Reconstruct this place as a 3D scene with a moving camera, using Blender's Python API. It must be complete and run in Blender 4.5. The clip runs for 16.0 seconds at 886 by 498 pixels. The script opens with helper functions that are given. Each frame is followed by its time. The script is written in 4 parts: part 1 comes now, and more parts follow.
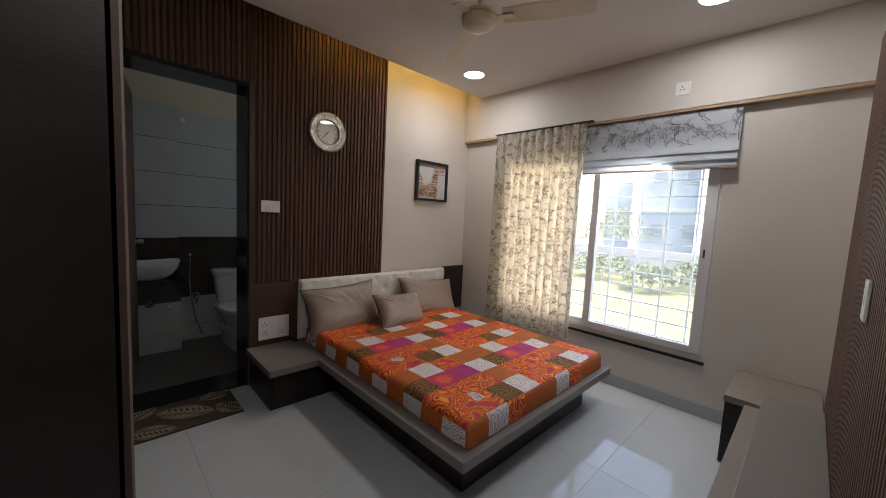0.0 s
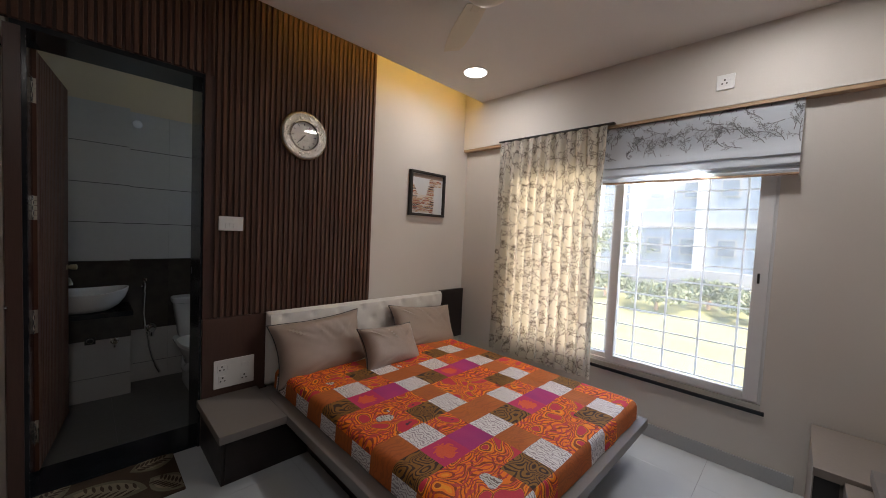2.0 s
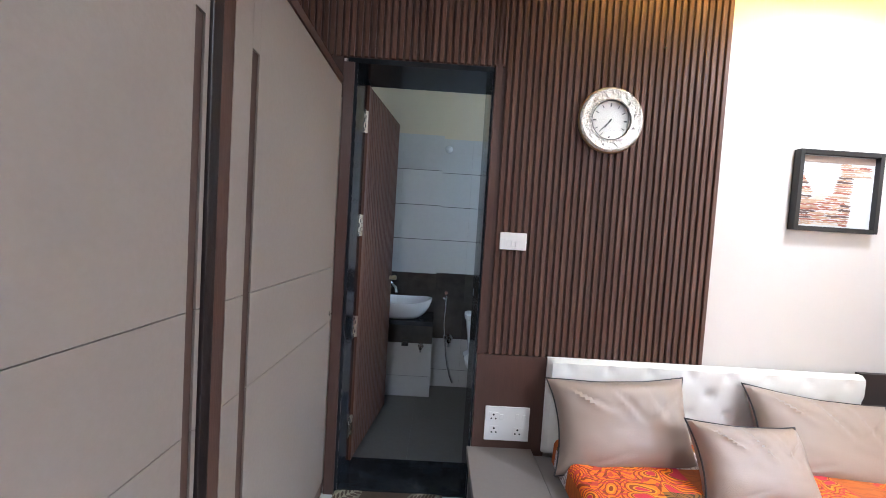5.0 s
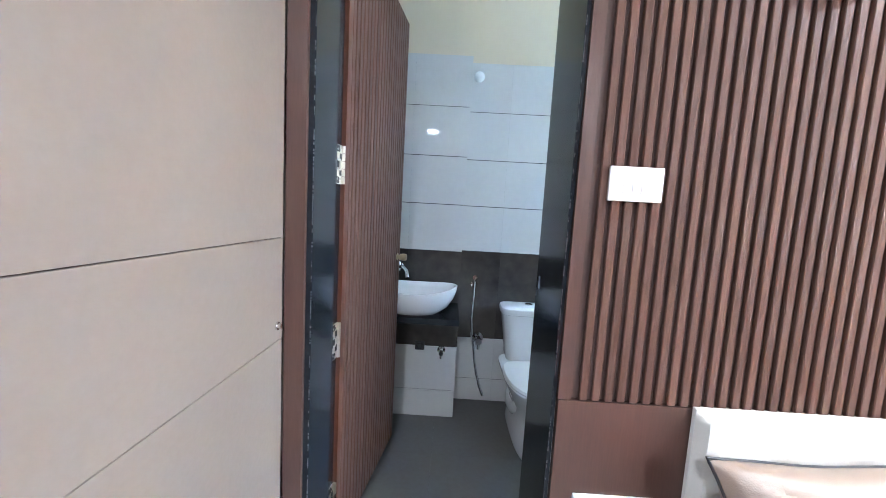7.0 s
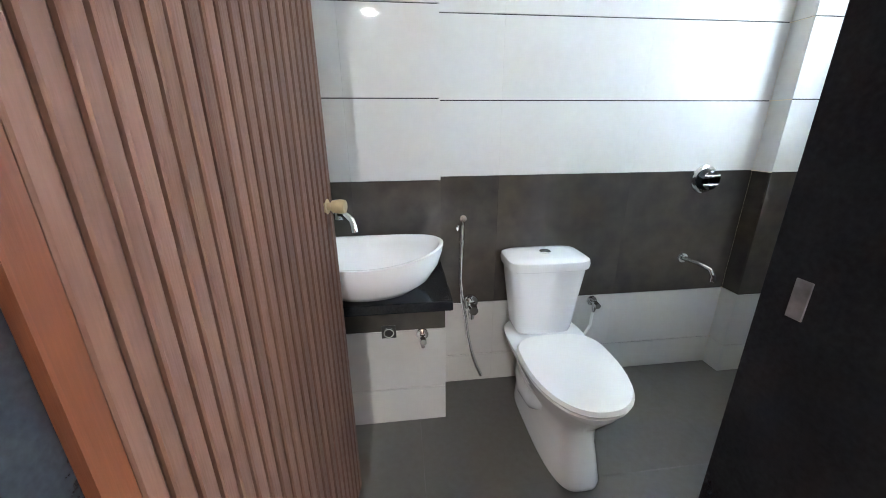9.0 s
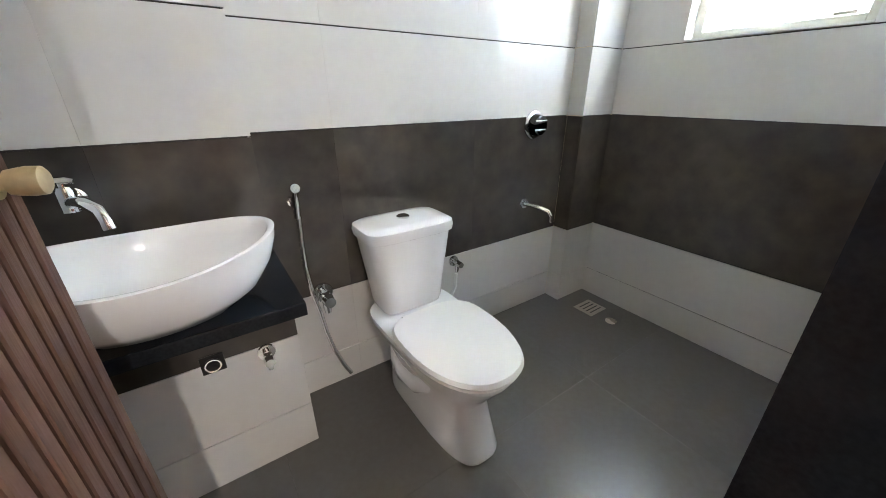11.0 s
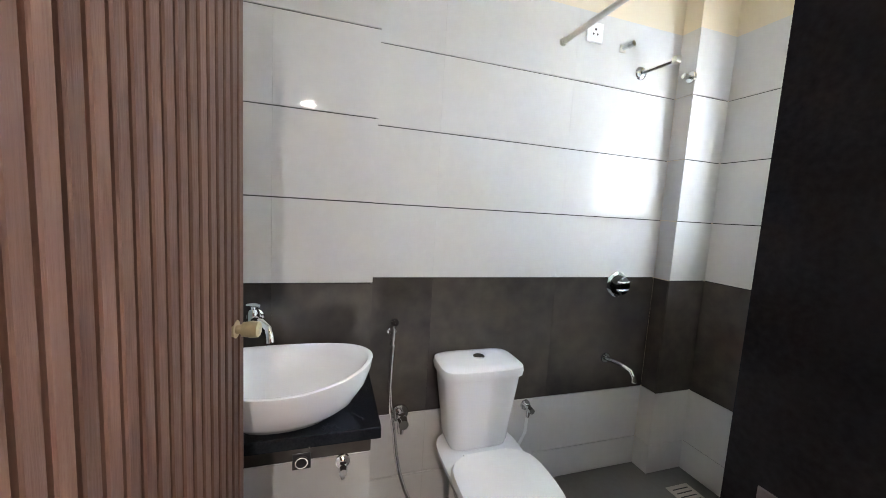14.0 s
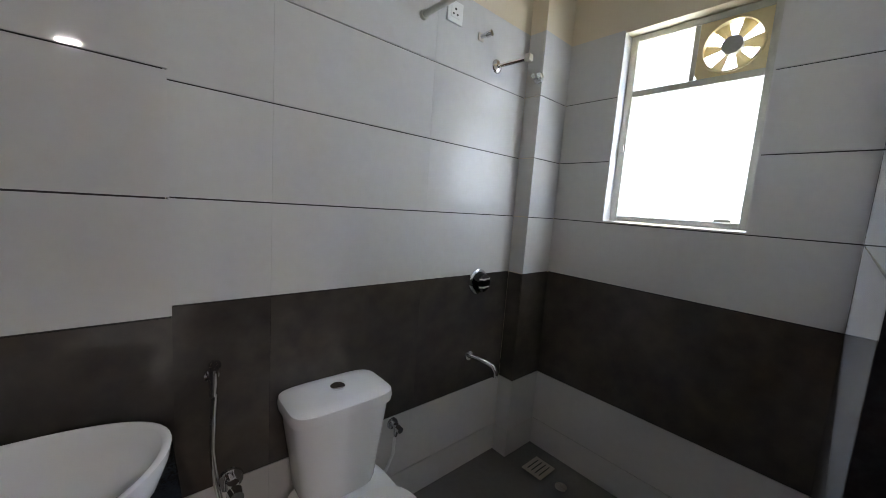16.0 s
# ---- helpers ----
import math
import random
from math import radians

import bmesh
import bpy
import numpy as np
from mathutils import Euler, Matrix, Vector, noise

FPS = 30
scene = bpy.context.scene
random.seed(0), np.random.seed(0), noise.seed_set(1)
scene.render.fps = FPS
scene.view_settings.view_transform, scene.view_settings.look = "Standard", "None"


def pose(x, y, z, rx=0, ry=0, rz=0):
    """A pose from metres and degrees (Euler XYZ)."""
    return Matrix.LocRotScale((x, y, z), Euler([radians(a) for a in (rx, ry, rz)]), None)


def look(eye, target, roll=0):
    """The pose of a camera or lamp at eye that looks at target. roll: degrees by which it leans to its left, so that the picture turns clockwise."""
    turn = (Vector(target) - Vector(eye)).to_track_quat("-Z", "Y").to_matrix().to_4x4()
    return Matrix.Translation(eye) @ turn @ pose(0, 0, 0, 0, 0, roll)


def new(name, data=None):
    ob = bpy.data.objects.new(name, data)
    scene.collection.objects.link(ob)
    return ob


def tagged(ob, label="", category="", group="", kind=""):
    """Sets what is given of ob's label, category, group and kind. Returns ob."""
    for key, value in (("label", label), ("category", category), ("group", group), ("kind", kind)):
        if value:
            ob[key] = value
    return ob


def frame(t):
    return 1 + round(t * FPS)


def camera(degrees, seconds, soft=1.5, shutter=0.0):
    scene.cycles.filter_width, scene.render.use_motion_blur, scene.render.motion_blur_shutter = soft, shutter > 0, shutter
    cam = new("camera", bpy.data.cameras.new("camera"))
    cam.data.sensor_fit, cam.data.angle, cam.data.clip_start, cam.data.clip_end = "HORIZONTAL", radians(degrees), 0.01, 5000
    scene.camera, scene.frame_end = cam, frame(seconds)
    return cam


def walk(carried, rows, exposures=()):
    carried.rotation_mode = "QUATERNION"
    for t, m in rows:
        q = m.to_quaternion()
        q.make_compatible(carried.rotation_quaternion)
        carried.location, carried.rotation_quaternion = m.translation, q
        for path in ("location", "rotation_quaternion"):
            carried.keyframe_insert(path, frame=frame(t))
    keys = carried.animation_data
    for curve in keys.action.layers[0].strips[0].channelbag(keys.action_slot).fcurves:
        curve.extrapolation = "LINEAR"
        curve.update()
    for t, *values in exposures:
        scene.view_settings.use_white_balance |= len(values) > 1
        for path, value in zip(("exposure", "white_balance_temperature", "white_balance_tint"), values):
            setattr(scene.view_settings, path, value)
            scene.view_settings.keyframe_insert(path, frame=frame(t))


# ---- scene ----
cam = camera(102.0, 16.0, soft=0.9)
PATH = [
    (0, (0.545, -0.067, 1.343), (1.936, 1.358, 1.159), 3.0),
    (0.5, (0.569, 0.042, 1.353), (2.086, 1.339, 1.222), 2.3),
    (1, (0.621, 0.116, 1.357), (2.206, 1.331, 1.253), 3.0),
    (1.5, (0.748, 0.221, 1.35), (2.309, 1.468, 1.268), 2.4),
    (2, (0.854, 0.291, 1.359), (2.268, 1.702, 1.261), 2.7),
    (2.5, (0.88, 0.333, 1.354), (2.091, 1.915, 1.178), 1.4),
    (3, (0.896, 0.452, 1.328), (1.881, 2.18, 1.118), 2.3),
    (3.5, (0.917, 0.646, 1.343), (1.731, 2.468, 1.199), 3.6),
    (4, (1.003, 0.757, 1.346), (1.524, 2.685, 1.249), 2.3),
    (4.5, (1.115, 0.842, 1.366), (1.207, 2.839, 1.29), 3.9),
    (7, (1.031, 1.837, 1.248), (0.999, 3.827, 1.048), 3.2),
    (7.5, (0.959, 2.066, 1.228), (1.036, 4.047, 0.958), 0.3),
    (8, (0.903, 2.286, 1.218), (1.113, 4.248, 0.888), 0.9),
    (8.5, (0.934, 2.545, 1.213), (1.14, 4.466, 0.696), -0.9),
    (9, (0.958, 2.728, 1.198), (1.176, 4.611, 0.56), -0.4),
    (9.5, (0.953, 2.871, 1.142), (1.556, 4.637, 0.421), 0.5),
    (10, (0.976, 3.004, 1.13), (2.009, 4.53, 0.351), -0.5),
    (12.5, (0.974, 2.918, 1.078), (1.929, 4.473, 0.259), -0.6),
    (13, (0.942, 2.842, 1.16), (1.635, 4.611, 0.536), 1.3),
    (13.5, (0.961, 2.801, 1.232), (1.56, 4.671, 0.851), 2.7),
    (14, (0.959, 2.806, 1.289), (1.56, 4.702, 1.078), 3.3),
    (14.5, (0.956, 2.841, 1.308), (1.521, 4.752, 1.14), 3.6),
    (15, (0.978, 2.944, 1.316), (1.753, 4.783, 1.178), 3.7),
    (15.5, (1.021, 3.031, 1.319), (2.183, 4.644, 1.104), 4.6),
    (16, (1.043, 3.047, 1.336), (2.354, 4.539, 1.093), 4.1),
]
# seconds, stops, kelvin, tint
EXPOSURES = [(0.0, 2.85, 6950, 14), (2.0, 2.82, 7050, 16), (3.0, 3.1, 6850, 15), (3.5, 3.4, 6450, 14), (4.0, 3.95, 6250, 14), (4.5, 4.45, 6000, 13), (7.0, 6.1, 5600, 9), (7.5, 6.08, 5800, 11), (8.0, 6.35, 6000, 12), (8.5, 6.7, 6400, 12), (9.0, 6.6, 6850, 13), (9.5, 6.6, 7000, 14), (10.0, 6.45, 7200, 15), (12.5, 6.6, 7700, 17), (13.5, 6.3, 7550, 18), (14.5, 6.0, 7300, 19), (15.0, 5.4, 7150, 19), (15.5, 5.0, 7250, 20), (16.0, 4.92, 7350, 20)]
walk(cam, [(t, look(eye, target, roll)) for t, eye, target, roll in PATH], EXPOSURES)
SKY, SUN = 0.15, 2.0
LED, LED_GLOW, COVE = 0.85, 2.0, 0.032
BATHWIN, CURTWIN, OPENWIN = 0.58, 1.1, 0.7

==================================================

JOB
Return the exact lines from the line with "return Matrix.Translation(eye) @" to the line with "what is given", inclusive of both, with nothing added.

SOLUTION TO THE EXERCISE
    return Matrix.Translation(eye) @ turn @ pose(0, 0, 0, 0, 0, roll)


def new(name, data=None):
    ob = bpy.data.objects.new(name, data)
    scene.collection.objects.link(ob)
    return ob


def tagged(ob, label="", category="", group="", kind=""):
    """Sets what is given of ob's label, category, group and kind. Returns ob."""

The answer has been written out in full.